The answer to this question cannot be confined within the mere words of ‘yes’ or ‘no’.
People are the ones who take part in politics and these same people hold some particular religious beliefs (or do not hold any religious beliefs at all), so it is inevitable that religion gets integrated into politics.
Gandhi was a passionate advocate for treating all religions as equal. He understood that religion was, and will continue to be, an important aspect in everybody’s lives. But he also believed that there shouldn’t be any division between people on the basis of their religious identities.

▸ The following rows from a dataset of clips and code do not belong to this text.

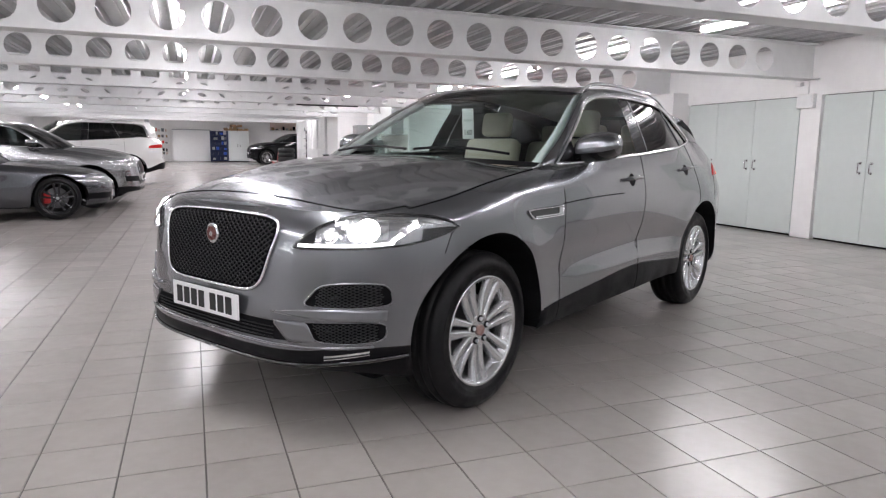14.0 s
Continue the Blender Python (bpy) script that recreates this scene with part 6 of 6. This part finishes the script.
park_car(saloon(-0.1, 0.05), "hatchback_car", "bright red hatchback beside the black saloon", (9.6, -4.0), 89, P_RED, M_ALLOY, 5)
park_car(parked_suv(), "suv_car", "black SUV parked at the far end", (33.4, -3.05), 94, P_BLACK, M_ALLOY, 5).location.z = rise(33.4)

# ---- floor tiles ----
TP, TX, TY = 0.306, 0.25 + 0.153, -1.7 + 0.0765


def tile_mesh():
    w, b = (TP - 0.0050) / 2, 0.0011
    v = [(sx * w, sy * w, -0.006) for sx, sy in ((-1, -1), (1, -1), (1, 1), (-1, 1))] + [(sx * (w - b), sy * (w - b), 0.0) for sx, sy in ((-1, -1), (1, -1), (1, 1), (-1, 1))]
    f = [(4, 5, 6, 7)] + [(i, (i + 1) % 4, 4 + (i + 1) % 4, 4 + i) for i in range(4)]
    return v, f


tv, tf = tile_mesh()
one = bpy.data.meshes.new("tile")
one.from_pydata(tv, [], tf)
one.materials.append(M_TILE)
V, FC = [], []
rng = random.Random(4)
kx0, kx1 = math.ceil((XW - TX) / TP) - 4, int((XE - TX) / TP) + 1
ky0, ky1 = math.ceil((YS - TY) / TP) - 1, int((YN - TY) / TP)
for kx in range(kx0, kx1 + 1):
    for ky in range(ky0, ky1 + 1):
        x, y = TX + (kx + 0.5) * TP, TY + (ky + 0.5) * TP
        dz = rng.uniform(-0.0006, 0.0)
        tx, ty = rng.gauss(0, 0.0012), rng.gauss(0, 0.0012)
        if -3.8 < x < -1.4 and -4.2 < y < 3.2 or -1.4 <= x < 1.8 and -4.2 < y < -3.2:
            t = new("tile", one)
            t.parent = floor
            t.location = (x, y, dz)
            t.rotation_euler = (tx, ty, 0)
        else:
            dz += rise(x)
            ty -= SLOPE if x > SLOPE_X else 0.0
            i = len(V)
            V += [(x + a, y + b, c + dz + b * tx - a * ty) for a, b, c in tv]
            FC += [tuple(i + k for k in f) for f in tf]
me = bpy.data.meshes.new("tiles")
me.from_pydata(V, [], FC)
me.materials.append(M_TILE)
rest = new("floor_tiles", me)
rest.parent = floor
tagged(rest, kind="stuff")
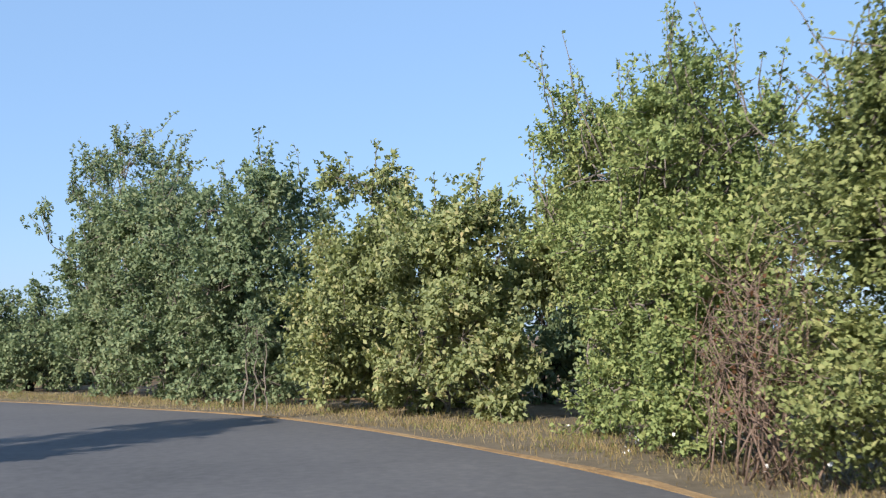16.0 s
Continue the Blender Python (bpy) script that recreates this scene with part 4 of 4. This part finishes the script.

“Religion is no test of nationality, but a personal matter between man and his God. In the sense of nationality they are Indians first and Indians last, no matter what religion they profess.” – M.K. Gandhi
Gandhi was a nationalist and he incorporated religion into his movements (like the Kalifate Movement, which was started in order to align Hindus and Muslims together) but he dismissed the idea of religion being firmly included in politics. He feared that this would cause a divide between people belonging to different religions.
Even though it is important that all the religious groups are equally represented in the government, religion shouldn’t directly play a part in politics. Rules or laws based on religion shouldn’t be formulated.
I, for one, don’t believe in any religion, so I shouldn’t be made to follow laws that are based on the belief of one community of the society. Policies and laws should instead be made based on moral ethics with general consensus.